10. La disposition contestée est applicable au litige, dès lors qu'elle est invoquée par la salariée au soutien de ses demandes.

11. Elle n'a pas déjà été déclarée conforme à la Constitution dans les motifs et le dispositif d'une décision du Conseil constitutionnel.

12. Cependant, d'une part, la question posée, ne portant pas sur l'interprétation d'une disposition constitutionnelle dont le Conseil constitutionnel n'aurait pas encore eu l'occasion de faire application, n'est pas nouvelle.

13. D'autre part, la question posée ne présente pas un caractère sérieux.

14. En effet, en premier lieu, le texte contesté a pour objet d'assurer aux salariés une indemnisation minimale de la perte injustifiée de leur emploi en cas de licenciement non suivi de réintégration.

15. En deuxième lieu, il ne fait pas obstacle, sur le recours de l'employeur, à la condamnation de l'Etat à réparer le préjudice direct et certain résultant de l'illégalité de la décision d'homologation.

16. En troisième lieu, il n'institue pas une sanction ayant le caractère d'une punition au sens de l'article 8 de la Déclaration de 1789.

17. En dernier lieu, le grief tiré de la méconnaissance du principe d'égalité devant la loi est inopérant puisque le licenciement d'un salarié intervenu en l'absence de toute décision relative à l'homologation du plan de sauvegarde de l'emploi ou alors qu'une décision négative a été rendue est nul et relève, en ce qui concerne les conséquences indemnitaires, des dispositions de l'article L. 1235-11 du code du travail, non de celles de l'article L. 1235-16 du même code.

18. Les dispositions contestées ne sont, dès lors, contraires ni à la liberté d'entreprendre, ni au principe de responsabilité, ni au droit de propriété, ni à l'exigence de proportionnalité des sanctions, ni encore au principe d'égalité.

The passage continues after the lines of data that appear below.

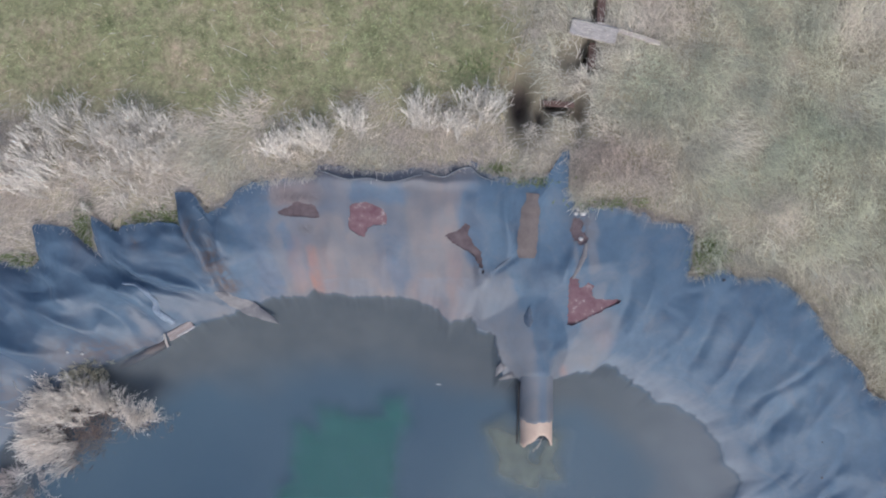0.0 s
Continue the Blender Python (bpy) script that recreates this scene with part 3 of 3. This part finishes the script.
part("shore_tatter", ribbon("shore_tatter", [(1.46, 1.98), (1.38, 1.88), (1.34, 1.80)], [0.10, 0.09, 0.01], M_PALEFILM, 0.004, 0.015), LINER, "pale tattered corner")
part("shore_tatter", ribbon("shore_tatter", [(1.60, 1.84), (1.48, 1.79), (1.38, 1.755)], [0.10, 0.08, 0.01], M_PALEFILM, 0.004, 0.015), LINER, "pale tattered corner")


def hem(a0, a1, radius, inset):
    """The liner's upper lip between two bearings, its shadow line put in as dark."""
    pts = []
    for k in range(60):
        deg = a0 + (a1 - a0) * k / 59
        r = edge_reach(deg) - inset - 0.05 * math.sin(math.pi * k / 59 * 2) ** 2
        x, y = CX + r * math.cos(radians(deg)), CY + r * math.sin(radians(deg))
        pts.append((x, y, sheet_z(x, y) + 0.015 + 0.01 * fbm(deg, 0, 0, 2)))
    return bm_mesh("lip_shade", tube(pts, [radius * (0.5 + 0.5 * math.sin(math.pi * k / 59)) for k in range(60)], 8), M_LIPSHADE)


part("lip_shade", hem(97, 86, 0.018, 0.10), LINER, "draped lip with its shadow line put in as dark grey")
part("lip_shade", hem(86, 78, 0.016, 0.06), LINER, "draped lip with its shadow line put in as dark grey")


# ---------------------------------------------------------------- water
def build_water():
    verts, faces, murk_glare = [], [], []
    cols, rings = 360, 40
    for i in range(cols):
        deg = -180 + 360 * i / cols
        a = radians(deg)
        for k in range(rings):
            r = 0.2 + (shore_reach(deg) + 0.2 - 0.2) * k / (rings - 1)
            x, y = CX + r * math.cos(a), CY + r * math.sin(a)
            verts.append((x, y, 0.0))
            murk_glare.append(min(1.0, max(0.0, 0.33 + 0.09 * x - 0.035 * y + 0.3 * smooth(2.8, 4.6, x) + 0.25 * fbm(x * 0.35, y * 0.35, 2.0, 3))))
    for i in range(cols):
        j = (i + 1) % cols
        for k in range(rings - 1):
            faces.append((i * rings + k, i * rings + k + 1, j * rings + k + 1, j * rings + k))
    faces.append([i * rings for i in range(cols)])
    tagged(new("water", mesh_of("water", verts, faces, M_WATER, values={"murk_glare": murk_glare})), "still murky grey-blue pond water", "water", kind="structure")


build_water()


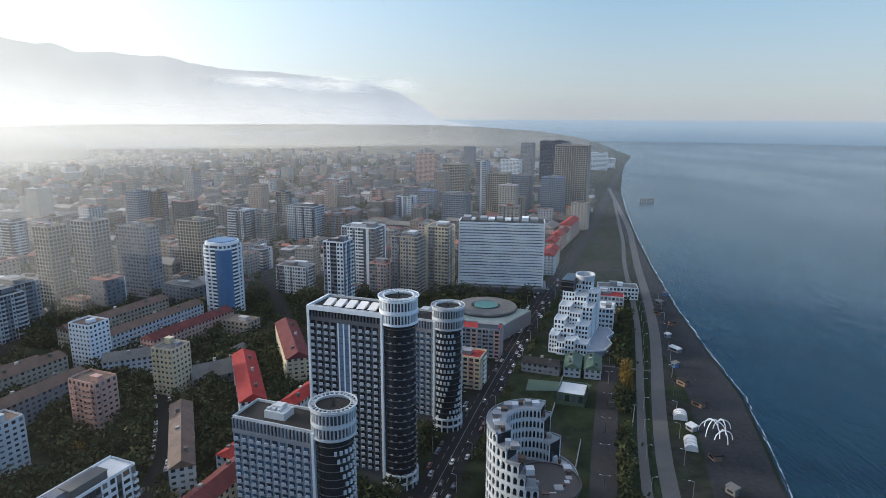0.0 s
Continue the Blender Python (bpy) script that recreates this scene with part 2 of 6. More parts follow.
class Geo:
    """Collects faces for one mesh."""

    def __init__(self):
        self.v, self.f = [], []

    def quad(self, *p):
        i = len(self.v)
        self.v.extend(p)
        self.f.append(tuple(range(i, i + len(p))))

    def box(self, x0, x1, y0, y1, z0, z1):
        i = len(self.v)
        self.v.extend([(x0, y0, z0), (x1, y0, z0), (x1, y1, z0), (x0, y1, z0), (x0, y0, z1), (x1, y0, z1), (x1, y1, z1), (x0, y1, z1)])
        for q in ((3, 2, 1, 0), (4, 5, 6, 7), (0, 1, 5, 4), (1, 2, 6, 5), (2, 3, 7, 6), (3, 0, 4, 7)):
            self.f.append(tuple(i + k for k in q))

    def prism(self, pts, z0, z1, top=True, bottom=True):
        """Upright prism on a counter-clockwise outline; z0 and z1 may be lists."""
        n, i = len(pts), len(self.v)
        za = z0 if isinstance(z0, (list, tuple)) else [z0] * n
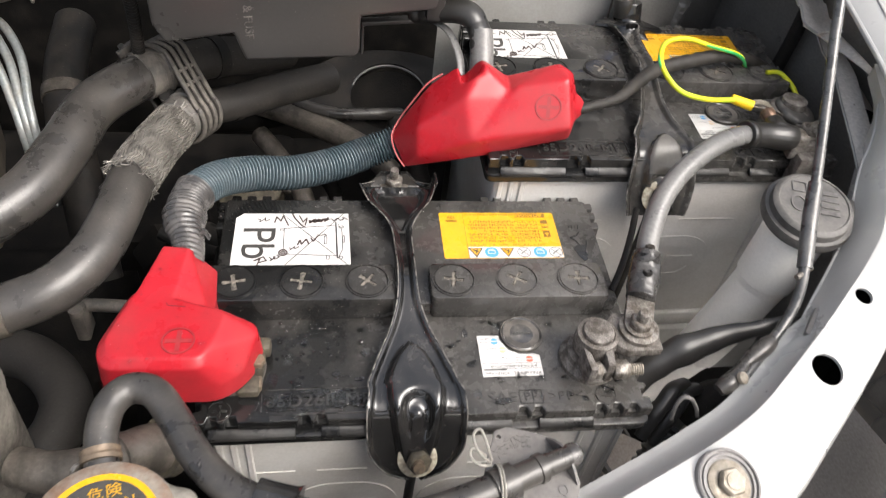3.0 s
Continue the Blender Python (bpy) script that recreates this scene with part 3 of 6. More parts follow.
# headlamp housing outside the cross member
lamp = thing("headlamp_housing", (0.50, 0.02, -0.12), "grey plastic headlamp housing with ribs", "headlamp")
part("shell", sheet([[(0.47 + 0.10 * u + 0.02 * v, -0.14 + 0.22 * u - 0.02 * v, -0.10 + 0.07 * v + 0.015 * math.sin(3 * u)) for v in np.linspace(0, 1.2, 7)] for u in np.linspace(-0.6, 1.3, 12)], 0.004), GRIMY_SHADE, lamp)
for x, y, z, long, wide, turn, m in ((0.4490, 0.0250, -0.006, 0.0250, 0.0100, 26, LAMPM), (0.4460, 0.0070, -0.016, 0.0220, 0.0085, 28, LAMPM)):
    part("rib", moved(box(-long, long, -wide, wide, -0.022, 0.016, 0.0018), pose(x, y, z, 6, 0, turn)), m, lamp)
part("end_plate", moved(box(-0.014, 0.014, -0.0105, 0.0105, -0.012, 0.0022, 0.0012), pose(0.4870, 0.0410, 0.0100, 4, 6, 30)), BRKT, lamp)
part("end_plate", moved(box(-0.008, 0.008, -0.0080, 0.0080, -0.012, 0.0020, 0.0012), pose(0.4700, 0.0130, 0.0060, 4, 6, 30)), BRKT, lamp)
part("hook", join(moved(box(-0.010, 0.010, -0.0020, 0.0020, -0.004, 0.002, 0.0010), pose(0.4980, 0.0640, 0.0100, 0, -8, -28)), moved(box(-0.012, 0.012, -0.0030, 0.0030, -0.004, 0.002, 0.0010), pose(0.5080, 0.0640, 0.0110, 0, 0, 20))), BRKT, lamp)
part("clip", moved(box(-0.0075, 0.0075, -0.0028, 0.0028, -0.002, 0.002, 0.0012), pose(0.4760, 0.0700, 0.0000, 10, 0, 20)), OXIDE, lamp, "tan metal clip")
BAR = [(0.318, -0.112, 0.030), (0.334, -0.097, 0.030), (0.360, -0.073, 0.030), (0.389, -0.047, 0.030), (0.415, -0.016, 0.030), (0.438, -0.001, 0.030), (0.480, 0.046, 0.030), (0.522, 0.089, 0.029), (0.560, 0.130, 0.028)]
part("rim", sheet([[(x - 0.002, y + 0.002, z - 0.026), (x, y, z - 0.002), (x + 0.002, y - 0.002, z), (x + 0.007, y - 0.007, z + 0.0012), (x + 0.012, y - 0.012, z + 0.0008), (x + 0.0138, y - 0.0138, z - 0.002), (x + 0.0142, y - 0.0142, z - 0.016)] for x, y, z in (tuple(q) for q in spline(BAR, 4))], 0.002), RIMM, lamp)
part("tab", bevelled(prism([(0.3650, -0.0570), (0.3730, -0.0500), (0.3900, -0.0520), (0.3720, -0.0690)], 0.0265, 0.0292, 0), 0.0006, 1), BRKT, lamp)
for off, q0, n in ((0.0045, 0.372, 11), (0.0100, 0.390, 8)):
    for k in range(n):
        q = q0 + 0.0046 * k
        part("raised_mark", moved(box(-0.0016, 0.0016, -0.0015, 0.0015, 0, 0.0005, 0.0002, 1), pose(q + off, -0.047 + (q - 0.389) * 0.98 - off, 0.0311, 0, 0, 44)), RIMM, lamp)
solo("front_fascia", sheet([[(x + d, y - d, z - 0.006 - 0.25 * max(0, d - 0.02) ** 1.2) for d in (0.0165, 0.018, 0.04, 0.08, 0.14)] for x, y, z in (tuple(q) for q in spline(BAR, 3))], 0.002), SILVER,
     "silver painted front panel beyond the headlamp rim", "body panel", kind="structure")
solo("lower_panel", sheet([[(0.33 + 0.13 * u + 0.03 * v, -0.08 + 0.14 * u - 0.05 * v, -0.10 - 0.015 * v) for v in np.linspace(0, 1.5, 5)] for u in np.linspace(-0.8, 1.05, 9)], 0.003), TANP,
     "dusty brown plastic panel below the headlamp", "body panel", kind="structure")

# plastic bracket bolted on the cross member
cb = thing("bumper_bracket", (0.2664, -0.064, 0.038), "grey plastic bracket bolted to the cross member", "bracket")
out = [(0.2664 + 0.0165 * math.cos(radians(a)), -0.064 + 0.0165 * math.sin(radians(a))) for a in range(-20, 201, 20)] + [(0.255, -0.098), (0.268, -0.135), (0.315, -0.130), (0.296, -0.085)]
TILTED = pose(0.2650, -0.0642, 0.0400, 17, 6, 0)
part("arm", moved(prism([(x - 0.2664, y + 0.064) for x, y in out], -0.003, 0.0026, 0.0008), TILTED), BRKT, cb)
part("boss", moved(lathe([(0.0168, -0.004), (0.0166, 0.0040), (0.0158, 0.0046), (0.0152, 0.0044), (0.0149, 0.0032), (0.0141, 0.0032), (0.0138, 0.0042), (0.0128, 0.0042), (0.0125, 0.0030), (0.0, 0.0030)], seg=40), TILTED), BRKT, cb)
part("washer", moved(lathe([(0.0112, 0.0024), (0.0112, 0.0036), (0.0104, 0.0042), (0.006, 0.0044)]), TILTED), ZINC, cb, "dull yellowish zinc washer")
part("bolt", moved(join(hexnut(0.0072, 0.0040, (0, 0, 0.0042), (0, 0, 12)), lathe([(0.0045, 0.0080), (0.004, 0.0086), (0, 0.0086)], seg=16)), TILTED), ZINC, cb, "yellowish zinc hexagon bolt")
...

19. En conséquence, il n'y a pas lieu de renvoyer la question prioritaire de constitutionnalité au Conseil constitutionnel.

PAR CES MOTIFS, la Cour :

DIT N'Y AVOIR LIEU DE RENVOYER au Conseil constitutionnel la question prioritaire de constitutionnalité ;

Ainsi fait et jugé par la Cour de cassation, chambre sociale, et prononcé par le président en son audience publique du cinq février deux mille vingt.